Hoy forma parte de la Orquesta de Tango Municipal de Comodoro Rivadavia y de la Orquesta Sinfónica de la Universidad, además de integrar el ministerio de alabanza en su iglesia, donde comparte su fe a través de la música.
Continúa capacitándose con maestros nacionales e internacionales, viaja a encuentros orquestales y estudia acordeón, arreglos y orquestación. Entre sus sueños pendientes figuran mudarse a otra ciudad para profundizar sus estudios de educación musical, fortalecer su academia como espacio de inclusión y recorrer nuevas provincias compartiendo su música.
Como mujer en el mundo de la música, reconoce que no ha sido fácil, pero asegura que la clave es la constancia:
“Todo está en organizarse, amarse y darse tiempo.

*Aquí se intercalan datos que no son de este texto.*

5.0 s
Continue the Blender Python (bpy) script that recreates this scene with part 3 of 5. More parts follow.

No importa cuántas veces falles, sino cuántas veces vuelves a intentarlo. No hay impedimentos cuando hay pasión. Las oportunidades están: hay que tomarlas y no dejar nada por nadie”.
Si tuviera que elegir el recuerdo más importante de su vida, no duda: el abrazo de su abuela Filomena, quien la inspiró con valores que aún hoy guían su camino.

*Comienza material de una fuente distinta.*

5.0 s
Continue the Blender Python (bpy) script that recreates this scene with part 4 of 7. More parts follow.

Su deseo más profundo es que cada alumno y cada persona que se cruce con su música descubra lo que ella misma aprendió: que la música puede sanar, unir y transformar. Que incluso desde las raíces más humildes se puede construir un futuro con esperanza.
“Quiero dejar una huella espiritual en el corazón de las personas. Que entiendan que nada es imposible. La música es una llave para abrir caminos donde antes solo había muros”.